Thursday, March 4, 2010

The Mismeasure of Manufacturing | OurFuture.org

The Mismeasure of Manufacturing | OurFuture.org

This post is part of our series, Is Manufacturing Making It?

Using statistics primarily sourced from the Federal Reserve, we are repeatedly told that manufacturing isn't dead, just manufacturing employment, due to all our productivity gains. I must disagree that it's all about productivity, as did a group of economists who met last November to discuss government productivity measures, Louis Uchitelle of the New York Times reporting (via Curious Cat:

... The fundamental shortcoming is in the way imports are accounted for. A carburetor bought for $50 in China as a component of an American-made car, for example, more often than not shows up in the statistics as if it were the American-made version valued at, say, $100. The failure to distinguish adequately between what is made in America and what is made abroad falsely inflates the gross domestic product, which sums up all value added within the country.

American workers lose their jobs when carburetors they once made are imported instead. The federal data notices the decline in employment but fails to revalue the carburetors or even pinpoint that they are foreign-made. Because it seems as if $100 carburetors are being produced but fewer workers are needed to do so, productivity falsely rises — in the national statistics. ...

This is a problem that even extends, as the article goes on to explain, to the service industry. If your accountant is outsourcing some of their tax processing work to India on the cheap, this also boosts US productivity statistics. Tracking the real impact of that imported carburetor, or any other imported intermediate input (say that three times fast,) in the productivity statistics is presumed to require years of work and congressional funding.

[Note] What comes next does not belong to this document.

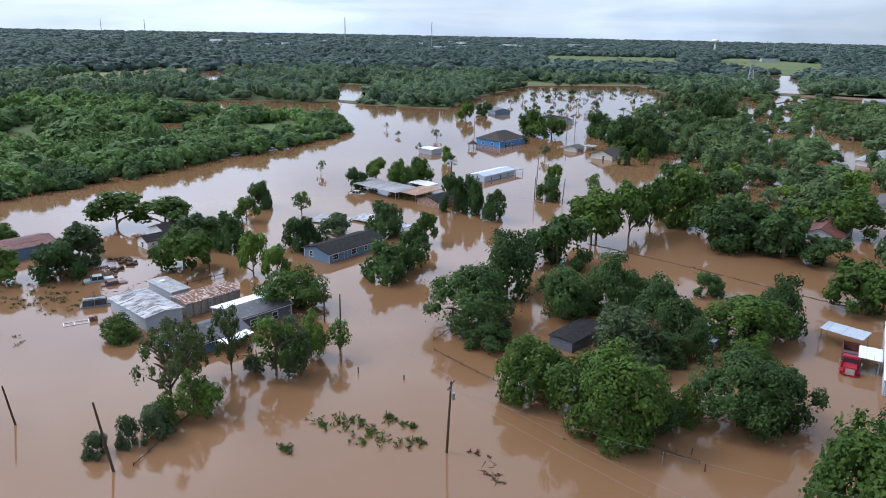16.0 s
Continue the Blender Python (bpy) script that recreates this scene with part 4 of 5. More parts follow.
LINE = ((-85.6, 57.0, 7.4, (0.3, 0.6)), (-105.7, 57.2, 7.6, (0.5, 0.2)), (-131.4, 58.1, 8.0, (0.1, 0.2)), (-191.1, 57.9, 9.0, (0.3, 0.1)), (-214.7, 30.6, 8.4, (-1.0, -0.4)))
for i, (px, py, ph, pl) in enumerate(LINE):
    utility_pole(px, py, ph, pl, i != 4, can=i in (0, 2, 3), turn=8.0 * i)
for px, py, ph, pl in ((-88.6, 74.1, 6.2, (0.4, 0.1)), (-105.9, 102.6, 3.4, (0.9, 0.6)), (-98.6, 100.1, 3.2, (0.1, 0)), (-43.3, 93.8, 3.6, (0.9, 0.3)), (-232.3, 26.9, 5.2, (-0.4, -0.6)),
                       (-220.8, 58.9, 8.0, (-0.2, 0)), (-223.4, 69.7, 7.4, (0, 0)), (-230.4, 72.2, 5.5, (0, 0)), (-266.0, 72.7, 3.6, (-0.4, 0)), (-134.9, 76.0, 8.0, (0.3, 0.1)), (-249.1, 172.2, 7.0, (0.4, 0.1)),
                       (-90.5, 110.0, 5.5, (0.5, 0.5)), (-82.0, 131.0, 4.0, (0.4, 0.3)), (-257.0, 170.0, 6.5, (0, 0)), (-270.0, 190.0, 8.0, (0.2, 0)), (-232.0, 195.0, 8.0, (0.5, 0.1)), (-313.0, 275.0, 9.0, (0.2, 0)), (-345.0, 250.0, 9.0, (0, 0)),
                       (-335.0, 318.0, 9.0, (0.2, 0)), (-214.0, 250.0, 8.0, (0, 0)), (-190.0, 262.0, 8.0, (0, 0)), (-150.0, 300.0, 9.0, (0, 0)), (-166.0, 215.0, 7.5, (0.2, 0))):
    utility_pole(px, py, ph, pl, abs(px + 220.8) < 0.1 or abs(px + 191) < 0.1, r=0.13)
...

Imported Intermediate Inputs

Courtesy also of the Curious Cat blog, some of the economists who realize that manufacturing productivity measurements are distorted do work at the Federal Reserve and wrote about it in a paper entitled, "Offshoring Bias: The Effect of Import Price Mismeasurement on Manufacturing Productivity" (pdf), by Susan Houseman (Upjohn Institute), Christopher Kurz (Federal Reserve Board), Paul Lengermann (Federal Reserve Board), and Benjamin Mandel (Federal Reserve Board). Emphasis mine:

... [We document] the rapid rise in both the levels and share of materials used by U.S. manufactures that are sourced from abroad. Over the ten year period from 1997 to 2007, the import share of total materials jumped roughly 50 percent, as the fraction of materials used climbed from 17 to 25 percent.

...

... Although preliminary, our analysis presents evidence that offshoring bias has been substantial in recent years. We find that the growth rate of imported intermediate input prices may have been biased upwards by between 16 to 35 percentage points, which in turn has led the average annual growth rate in manufacturing productivity to be overstated by 0.1 to 0.3 percentage point or by between 9 and 20 percent over the entire period from 1997 - 2007. These numbers are significant, as 0.1 percent average annual growth rate for multifactor productivity is roughly equal to the average annual contribution of capital to manufacturing growth from 1997 to 2007. ...

...

US manufacturing is losing its footing in consumer markets both at home and abroad, and while the losses aren't total, they're serious. This has been ignored because the financial sector that's been funding the offshoring craze was doing well, and because many observers don't consider job losses to be that big a deal. Now that the finance industry isn't doing well and job losses have been revealed to be a very big deal, now that free trade has been revealed as a unilateral disarmament, can we start caring about this again, please?

The Vicious Cycle

As my colleague Dave Johnson recently pointed out, workers who make $70/week can't buy Whirlpool refrigerators. Nor, for that matter, can they buy new Ford cars. They can't afford mortgages or unsecured lines of credit at the mass consumer levels that would support a robust financial services industry. They can't go out to eat at sit-down restaurants, or afford to patronize other businesses that comprise a strong service sector economy.

Who, in other words, are $70/week workers in Mexico going to be making those refrigerators for? Sure as blazes, it isn't going to be for laid off manufacturing workers in the US who've been pushed into bankruptcy and defaulting on their mortgages in the wake of yet another jobless 'recovery'.

Because the big problem with the declining fortunes of US manufacturing employment is that Wall Street profits become the only thing that recovers after recessions, which seem to be coming thick and fast these days. If that's the kind of future we want, we should keep our eyes fixed firmly on outdated productivity statistics. If it isn't, we should start looking at having a sensible industrial strategy that creates a lot of jobs.